An exact copy of all the data is required, with pictures left out.

>> start

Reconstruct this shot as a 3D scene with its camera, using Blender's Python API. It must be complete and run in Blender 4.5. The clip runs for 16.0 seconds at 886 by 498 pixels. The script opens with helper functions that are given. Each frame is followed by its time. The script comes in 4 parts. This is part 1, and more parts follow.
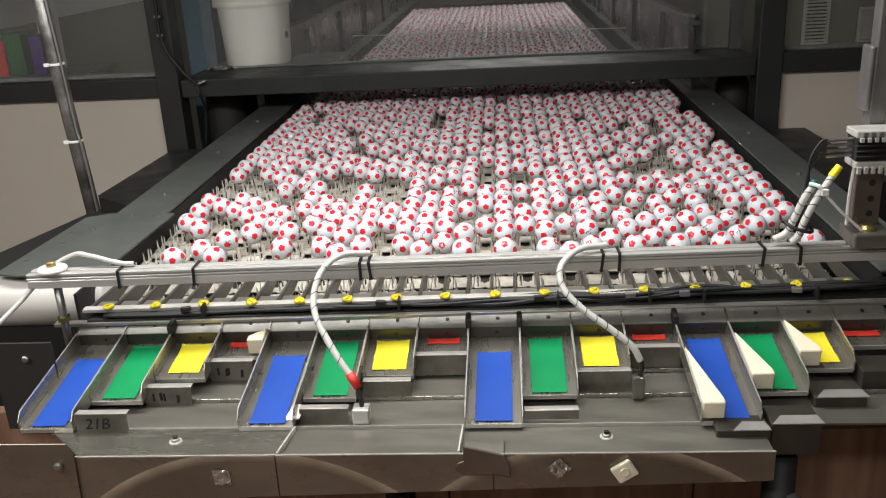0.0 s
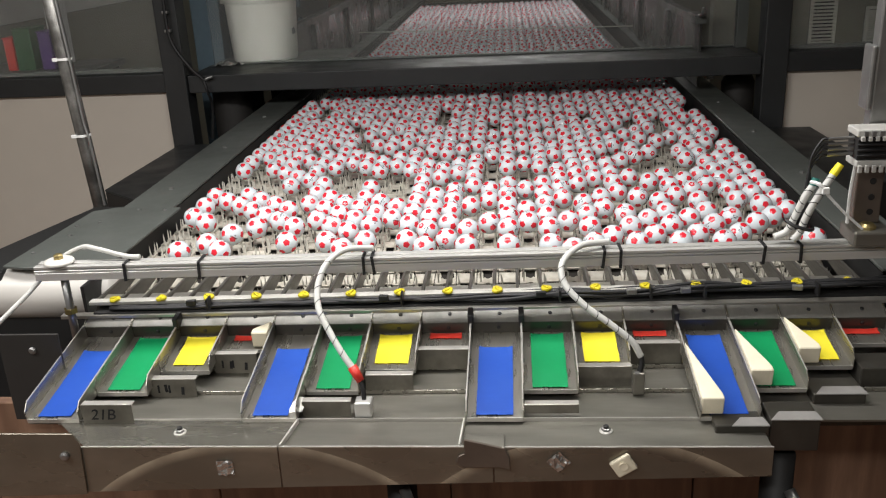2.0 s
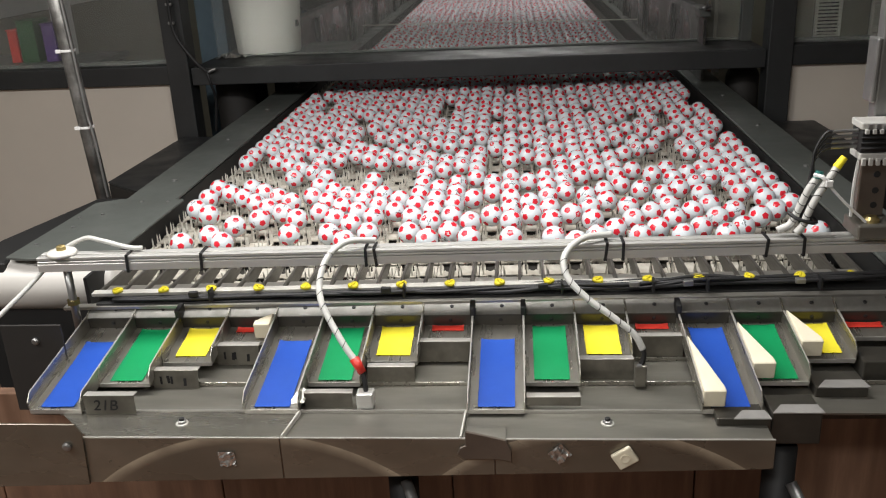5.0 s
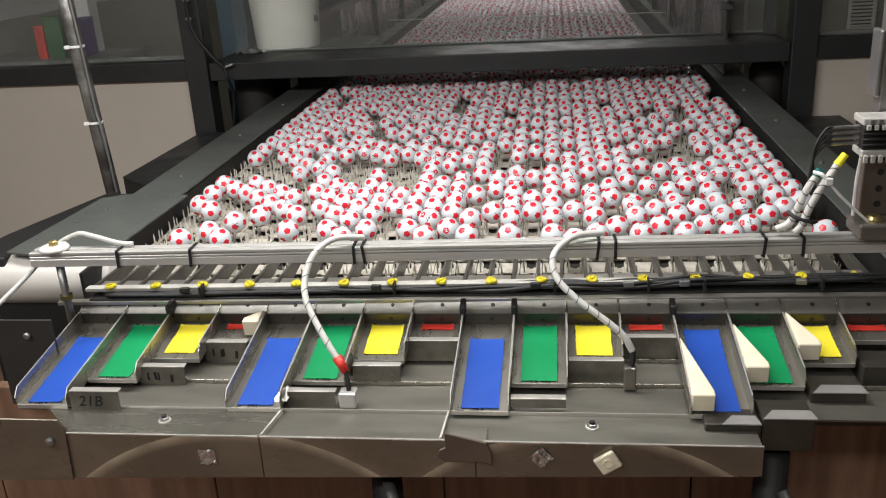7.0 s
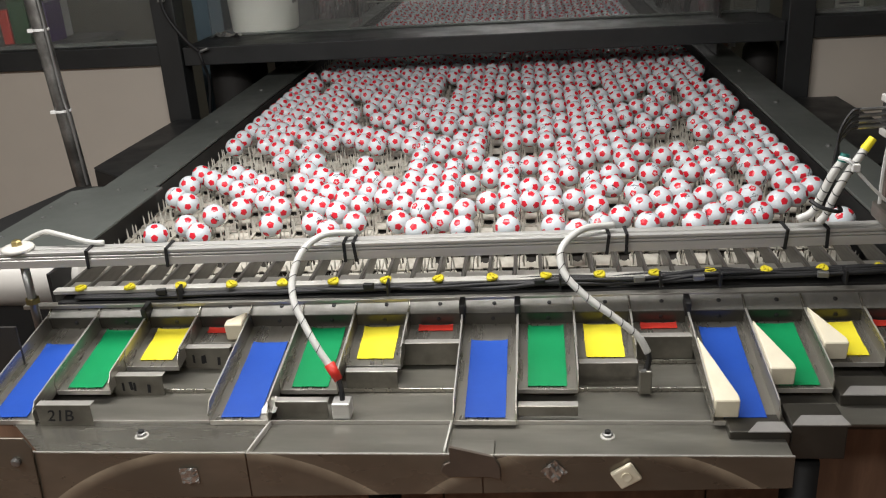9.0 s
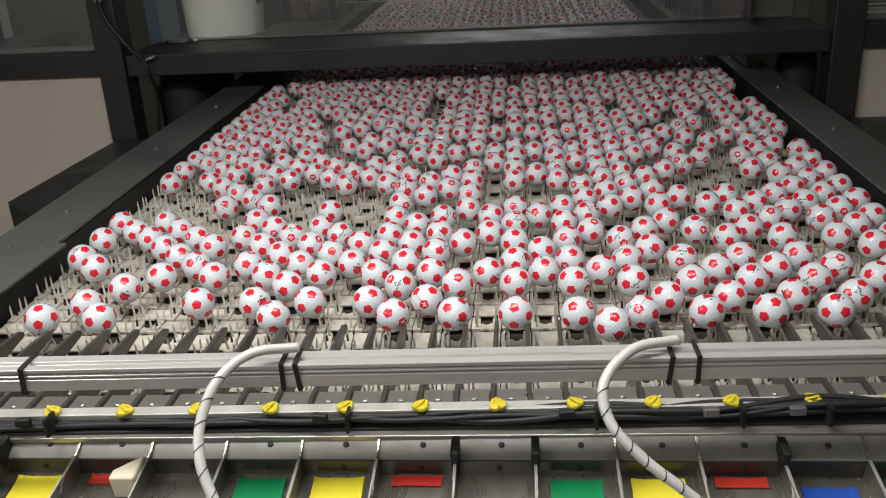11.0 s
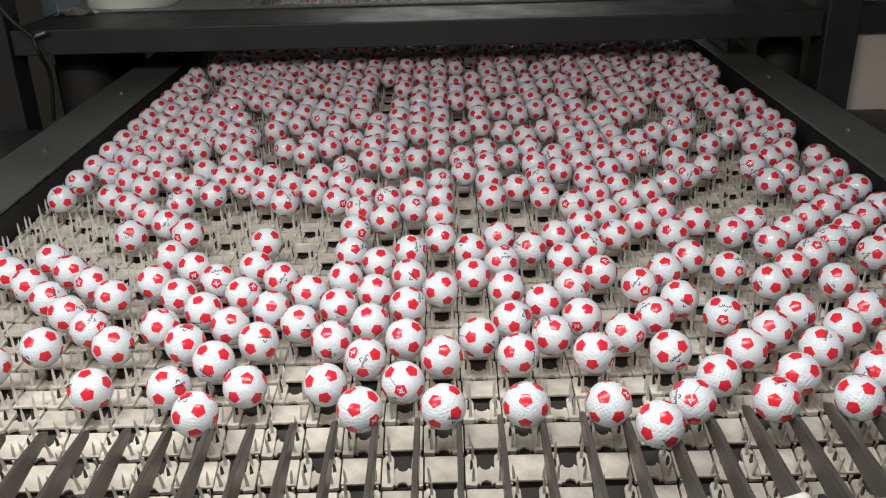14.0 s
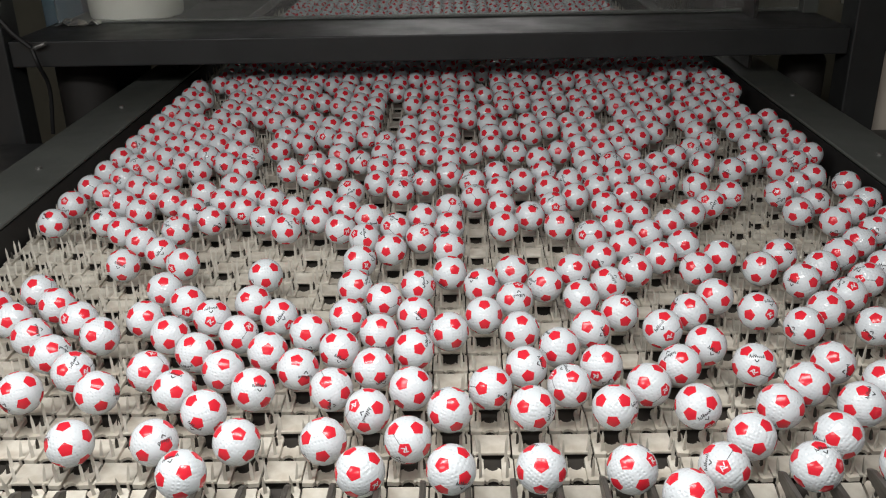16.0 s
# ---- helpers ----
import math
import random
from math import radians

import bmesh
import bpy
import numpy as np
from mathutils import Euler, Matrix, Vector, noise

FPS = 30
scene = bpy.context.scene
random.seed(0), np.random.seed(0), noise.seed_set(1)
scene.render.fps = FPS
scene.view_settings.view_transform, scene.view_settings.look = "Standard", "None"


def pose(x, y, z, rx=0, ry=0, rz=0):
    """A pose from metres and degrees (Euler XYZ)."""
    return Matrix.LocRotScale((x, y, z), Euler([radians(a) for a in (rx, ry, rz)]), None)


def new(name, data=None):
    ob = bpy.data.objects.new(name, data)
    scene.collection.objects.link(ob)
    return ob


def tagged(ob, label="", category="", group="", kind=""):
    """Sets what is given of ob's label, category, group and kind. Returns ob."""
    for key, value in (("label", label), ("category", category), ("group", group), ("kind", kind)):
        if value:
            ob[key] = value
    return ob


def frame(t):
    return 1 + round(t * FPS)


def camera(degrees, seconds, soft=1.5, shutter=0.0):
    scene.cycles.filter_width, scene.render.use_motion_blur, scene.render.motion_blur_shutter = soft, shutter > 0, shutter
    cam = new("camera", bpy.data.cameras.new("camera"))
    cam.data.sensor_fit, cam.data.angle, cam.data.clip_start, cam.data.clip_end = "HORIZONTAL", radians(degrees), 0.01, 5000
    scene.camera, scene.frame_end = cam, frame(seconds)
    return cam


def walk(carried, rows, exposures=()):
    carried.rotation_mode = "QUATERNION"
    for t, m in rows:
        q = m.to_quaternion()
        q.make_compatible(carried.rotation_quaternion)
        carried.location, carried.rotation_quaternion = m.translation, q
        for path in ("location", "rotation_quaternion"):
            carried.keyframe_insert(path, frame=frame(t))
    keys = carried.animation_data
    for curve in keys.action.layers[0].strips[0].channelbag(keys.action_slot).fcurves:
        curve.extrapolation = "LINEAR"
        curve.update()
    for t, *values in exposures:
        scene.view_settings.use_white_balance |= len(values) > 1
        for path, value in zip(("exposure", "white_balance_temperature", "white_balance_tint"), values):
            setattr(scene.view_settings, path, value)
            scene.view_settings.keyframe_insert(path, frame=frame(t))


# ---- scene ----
cam = camera(53.44, 16.0, soft=1.15)
# seconds, place, yaw, pitch, roll; y runs along the belt, x across it
ROWS = [
    (0.0, 0.0101, 0.0000, 1.5168, 4.605, -19.796, -3.088),
    (0.5, 0.0133, -0.0026, 1.5183, 4.814, -19.745, -3.060),
    (1.0, 0.0136, -0.0044, 1.5176, 4.907, -19.902, -2.780),
    (1.5, 0.0151, -0.0078, 1.5159, 5.073, -19.964, -2.718),
    (2.0, 0.0160, -0.0118, 1.5179, 5.033, -19.957, -2.834),
    (2.5, 0.0183, -0.0175, 1.5183, 4.749, -20.067, -2.796),
    (3.0, 0.0177, -0.0216, 1.5199, 4.804, -20.141, -2.646),
    (3.5, 0.0154, -0.0232, 1.5187, 4.988, -20.126, -2.551),
    (4.0, 0.0149, -0.0224, 1.5176, 5.148, -20.172, -2.655),
    (6.5, 0.0668, 0.0125, 1.5090, 6.313, -20.569, -2.975),
    (7.0, 0.0915, 0.0175, 1.5075, 7.978, -20.535, -3.350),
    (7.5, 0.0883, 0.0248, 1.5075, 7.376, -20.808, -2.995),
    (8.0, 0.0840, 0.0444, 1.4985, 7.539, -21.340, -3.430),
    (8.2, 0.0825, 0.0503, 1.4963, 7.706, -21.390, -3.546),
    (10.3, -0.0034, 0.3144, 1.4712, 3.597, -21.983, -3.061),
    (10.5, -0.0038, 0.3582, 1.4664, 3.500, -21.949, -2.932),
    (11.0, 0.0149, 0.5259, 1.4544, 5.686, -21.761, -3.170),
    (11.5, 0.0484, 0.6225, 1.4557, 6.045, -21.999, -1.853),
    (12.0, 0.0455, 0.6705, 1.4543, 4.272, -21.929, -1.776),
    (12.5, 0.0146, 0.7447, 1.4500, 2.989, -21.981, -1.838),
    (13.0, -0.0188, 0.7970, 1.4449, 2.698, -23.175, -2.328),
    (13.5, -0.0459, 0.8280, 1.4391, 2.020, -23.645, -2.100),
    (14.0, -0.0665, 0.8350, 1.4361, 0.477, -24.013, -1.594),
    (14.5, -0.0634, 0.8503, 1.4423, -0.323, -24.102, -0.813),
    (15.0, -0.0631, 0.8863, 1.4421, 0.554, -23.804, -0.968),
    (15.5, -0.0672, 0.9058, 1.4445, 0.796, -23.536, -1.154),
    (16.0, -0.0674, 0.9138, 1.4431, 1.067, -23.700, -1.276),
]
walk(cam, [(t, pose(x, y, z, 90 + pitch, 0, yaw) @ pose(0, 0, 0, 0, 0, roll)) for t, x, y, z, yaw, pitch, roll in ROWS],
     [(0.0, 0.0), (8.2, 0.0), (10.3, -0.46), (11.2, -0.46), (12.0, -0.23), (16.0, -0.34)])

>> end

* Worked solution
Reconstruct this shot as a 3D scene with its camera, using Blender's Python API. It must be complete and run in Blender 4.5. The clip runs for 16.0 seconds at 886 by 498 pixels. The script opens with helper functions that are given. Each frame is followed by its time. The script comes in 4 parts. This is part 1, and more parts follow.
0.0 s
2.0 s
5.0 s
7.0 s
9.0 s
11.0 s
14.0 s
16.0 s
# ---- helpers ----
import math
import random
from math import radians

import bmesh
import bpy
import numpy as np
from mathutils import Euler, Matrix, Vector, noise

FPS = 30
scene = bpy.context.scene
random.seed(0), np.random.seed(0), noise.seed_set(1)
scene.render.fps = FPS
scene.view_settings.view_transform, scene.view_settings.look = "Standard", "None"


def pose(x, y, z, rx=0, ry=0, rz=0):
    """A pose from metres and degrees (Euler XYZ)."""
    return Matrix.LocRotScale((x, y, z), Euler([radians(a) for a in (rx, ry, rz)]), None)


def new(name, data=None):
    ob = bpy.data.objects.new(name, data)
    scene.collection.objects.link(ob)
    return ob


def tagged(ob, label="", category="", group="", kind=""):
    """Sets what is given of ob's label, category, group and kind. Returns ob."""
    for key, value in (("label", label), ("category", category), ("group", group), ("kind", kind)):
        if value:
            ob[key] = value
    return ob


def frame(t):
    return 1 + round(t * FPS)


def camera(degrees, seconds, soft=1.5, shutter=0.0):
    scene.cycles.filter_width, scene.render.use_motion_blur, scene.render.motion_blur_shutter = soft, shutter > 0, shutter
    cam = new("camera", bpy.data.cameras.new("camera"))
    cam.data.sensor_fit, cam.data.angle, cam.data.clip_start, cam.data.clip_end = "HORIZONTAL", radians(degrees), 0.01, 5000
    scene.camera, scene.frame_end = cam, frame(seconds)
    return cam


def walk(carried, rows, exposures=()):
    carried.rotation_mode = "QUATERNION"
    for t, m in rows:
        q = m.to_quaternion()
        q.make_compatible(carried.rotation_quaternion)
        carried.location, carried.rotation_quaternion = m.translation, q
        for path in ("location", "rotation_quaternion"):
            carried.keyframe_insert(path, frame=frame(t))
    keys = carried.animation_data
    for curve in keys.action.layers[0].strips[0].channelbag(keys.action_slot).fcurves:
        curve.extrapolation = "LINEAR"
        curve.update()
    for t, *values in exposures:
        scene.view_settings.use_white_balance |= len(values) > 1
        for path, value in zip(("exposure", "white_balance_temperature", "white_balance_tint"), values):
            setattr(scene.view_settings, path, value)
            scene.view_settings.keyframe_insert(path, frame=frame(t))


# ---- scene ----
cam = camera(53.44, 16.0, soft=1.15)
# seconds, place, yaw, pitch, roll; y runs along the belt, x across it
ROWS = [
    (0.0, 0.0101, 0.0000, 1.5168, 4.605, -19.796, -3.088),
    (0.5, 0.0133, -0.0026, 1.5183, 4.814, -19.745, -3.060),
    (1.0, 0.0136, -0.0044, 1.5176, 4.907, -19.902, -2.780),
    (1.5, 0.0151, -0.0078, 1.5159, 5.073, -19.964, -2.718),
    (2.0, 0.0160, -0.0118, 1.5179, 5.033, -19.957, -2.834),
    (2.5, 0.0183, -0.0175, 1.5183, 4.749, -20.067, -2.796),
    (3.0, 0.0177, -0.0216, 1.5199, 4.804, -20.141, -2.646),
    (3.5, 0.0154, -0.0232, 1.5187, 4.988, -20.126, -2.551),
    (4.0, 0.0149, -0.0224, 1.5176, 5.148, -20.172, -2.655),
    (6.5, 0.0668, 0.0125, 1.5090, 6.313, -20.569, -2.975),
    (7.0, 0.0915, 0.0175, 1.5075, 7.978, -20.535, -3.350),
    (7.5, 0.0883, 0.0248, 1.5075, 7.376, -20.808, -2.995),
    (8.0, 0.0840, 0.0444, 1.4985, 7.539, -21.340, -3.430),
    (8.2, 0.0825, 0.0503, 1.4963, 7.706, -21.390, -3.546),
    (10.3, -0.0034, 0.3144, 1.4712, 3.597, -21.983, -3.061),
    (10.5, -0.0038, 0.3582, 1.4664, 3.500, -21.949, -2.932),
    (11.0, 0.0149, 0.5259, 1.4544, 5.686, -21.761, -3.170),
    (11.5, 0.0484, 0.6225, 1.4557, 6.045, -21.999, -1.853),
    (12.0, 0.0455, 0.6705, 1.4543, 4.272, -21.929, -1.776),
    (12.5, 0.0146, 0.7447, 1.4500, 2.989, -21.981, -1.838),
    (13.0, -0.0188, 0.7970, 1.4449, 2.698, -23.175, -2.328),
    (13.5, -0.0459, 0.8280, 1.4391, 2.020, -23.645, -2.100),
    (14.0, -0.0665, 0.8350, 1.4361, 0.477, -24.013, -1.594),
    (14.5, -0.0634, 0.8503, 1.4423, -0.323, -24.102, -0.813),
    (15.0, -0.0631, 0.8863, 1.4421, 0.554, -23.804, -0.968),
    (15.5, -0.0672, 0.9058, 1.4445, 0.796, -23.536, -1.154),
    (16.0, -0.0674, 0.9138, 1.4431, 1.067, -23.700, -1.276),
]
walk(cam, [(t, pose(x, y, z, 90 + pitch, 0, yaw) @ pose(0, 0, 0, 0, 0, roll)) for t, x, y, z, yaw, pitch, roll in ROWS],
     [(0.0, 0.0), (8.2, 0.0), (10.3, -0.46), (11.2, -0.46), (12.0, -0.23), (16.0, -0.34)])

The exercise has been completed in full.